_What you are asked to do_.
Write out every record in full, exactly as written, please.

_Given records_.

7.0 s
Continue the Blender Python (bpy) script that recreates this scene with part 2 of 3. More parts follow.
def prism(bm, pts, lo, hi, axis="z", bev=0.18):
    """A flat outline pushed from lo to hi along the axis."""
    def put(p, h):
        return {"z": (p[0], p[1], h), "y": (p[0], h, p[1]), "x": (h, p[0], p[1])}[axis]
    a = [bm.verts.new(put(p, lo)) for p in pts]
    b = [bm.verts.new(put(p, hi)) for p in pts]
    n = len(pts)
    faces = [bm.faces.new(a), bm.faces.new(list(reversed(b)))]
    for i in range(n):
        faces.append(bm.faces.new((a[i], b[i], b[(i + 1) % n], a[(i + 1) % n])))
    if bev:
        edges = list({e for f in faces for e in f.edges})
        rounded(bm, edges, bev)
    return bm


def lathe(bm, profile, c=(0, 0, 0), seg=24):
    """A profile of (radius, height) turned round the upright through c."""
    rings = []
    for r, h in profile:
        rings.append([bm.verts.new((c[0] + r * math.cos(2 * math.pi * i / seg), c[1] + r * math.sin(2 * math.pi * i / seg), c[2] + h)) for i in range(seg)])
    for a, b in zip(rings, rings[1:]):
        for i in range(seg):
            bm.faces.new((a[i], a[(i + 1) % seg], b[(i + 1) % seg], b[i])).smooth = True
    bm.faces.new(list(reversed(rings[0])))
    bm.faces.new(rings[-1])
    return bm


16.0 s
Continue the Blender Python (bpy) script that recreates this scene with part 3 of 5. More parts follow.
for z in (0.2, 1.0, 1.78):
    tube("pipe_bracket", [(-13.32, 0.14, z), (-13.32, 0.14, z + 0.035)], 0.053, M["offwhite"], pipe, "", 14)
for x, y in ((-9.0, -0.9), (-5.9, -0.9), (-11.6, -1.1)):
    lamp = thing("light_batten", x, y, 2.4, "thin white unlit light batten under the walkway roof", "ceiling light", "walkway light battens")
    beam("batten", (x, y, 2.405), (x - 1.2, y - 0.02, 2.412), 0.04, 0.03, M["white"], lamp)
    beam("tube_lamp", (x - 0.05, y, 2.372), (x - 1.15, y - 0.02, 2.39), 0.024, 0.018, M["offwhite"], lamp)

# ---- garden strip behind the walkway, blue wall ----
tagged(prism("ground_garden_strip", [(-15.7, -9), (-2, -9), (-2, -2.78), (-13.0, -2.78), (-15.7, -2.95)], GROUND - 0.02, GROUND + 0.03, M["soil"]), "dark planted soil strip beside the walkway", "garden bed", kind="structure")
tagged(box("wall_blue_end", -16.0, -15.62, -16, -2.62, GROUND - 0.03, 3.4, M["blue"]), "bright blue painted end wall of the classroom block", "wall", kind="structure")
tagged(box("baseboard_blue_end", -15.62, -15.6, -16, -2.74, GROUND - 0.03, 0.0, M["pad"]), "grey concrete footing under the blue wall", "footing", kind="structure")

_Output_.
7.0 s
Continue the Blender Python (bpy) script that recreates this scene with part 2 of 3. More parts follow.
def prism(bm, pts, lo, hi, axis="z", bev=0.18):
    """A flat outline pushed from lo to hi along the axis."""
    def put(p, h):
        return {"z": (p[0], p[1], h), "y": (p[0], h, p[1]), "x": (h, p[0], p[1])}[axis]
    a = [bm.verts.new(put(p, lo)) for p in pts]
    b = [bm.verts.new(put(p, hi)) for p in pts]
    n = len(pts)
    faces = [bm.faces.new(a), bm.faces.new(list(reversed(b)))]
    for i in range(n):
        faces.append(bm.faces.new((a[i], b[i], b[(i + 1) % n], a[(i + 1) % n])))
    if bev:
        edges = list({e for f in faces for e in f.edges})
        rounded(bm, edges, bev)
    return bm


def lathe(bm, profile, c=(0, 0, 0), seg=24):
    """A profile of (radius, height) turned round the upright through c."""
    rings = []
    for r, h in profile:
        rings.append([bm.verts.new((c[0] + r * math.cos(2 * math.pi * i / seg), c[1] + r * math.sin(2 * math.pi * i / seg), c[2] + h)) for i in range(seg)])
    for a, b in zip(rings, rings[1:]):
        for i in range(seg):
            bm.faces.new((a[i], a[(i + 1) % seg], b[(i + 1) % seg], b[i])).smooth = True
    bm.faces.new(list(reversed(rings[0])))
    bm.faces.new(rings[-1])
    return bm


16.0 s
Continue the Blender Python (bpy) script that recreates this scene with part 3 of 5. More parts follow.
for z in (0.2, 1.0, 1.78):
    tube("pipe_bracket", [(-13.32, 0.14, z), (-13.32, 0.14, z + 0.035)], 0.053, M["offwhite"], pipe, "", 14)
for x, y in ((-9.0, -0.9), (-5.9, -0.9), (-11.6, -1.1)):
    lamp = thing("light_batten", x, y, 2.4, "thin white unlit light batten under the walkway roof", "ceiling light", "walkway light battens")
    beam("batten", (x, y, 2.405), (x - 1.2, y - 0.02, 2.412), 0.04, 0.03, M["white"], lamp)
    beam("tube_lamp", (x - 0.05, y, 2.372), (x - 1.15, y - 0.02, 2.39), 0.024, 0.018, M["offwhite"], lamp)

# ---- garden strip behind the walkway, blue wall ----
tagged(prism("ground_garden_strip", [(-15.7, -9), (-2, -9), (-2, -2.78), (-13.0, -2.78), (-15.7, -2.95)], GROUND - 0.02, GROUND + 0.03, M["soil"]), "dark planted soil strip beside the walkway", "garden bed", kind="structure")
tagged(box("wall_blue_end", -16.0, -15.62, -16, -2.62, GROUND - 0.03, 3.4, M["blue"]), "bright blue painted end wall of the classroom block", "wall", kind="structure")
tagged(box("baseboard_blue_end", -15.62, -15.6, -16, -2.74, GROUND - 0.03, 0.0, M["pad"]), "grey concrete footing under the blue wall", "footing", kind="structure")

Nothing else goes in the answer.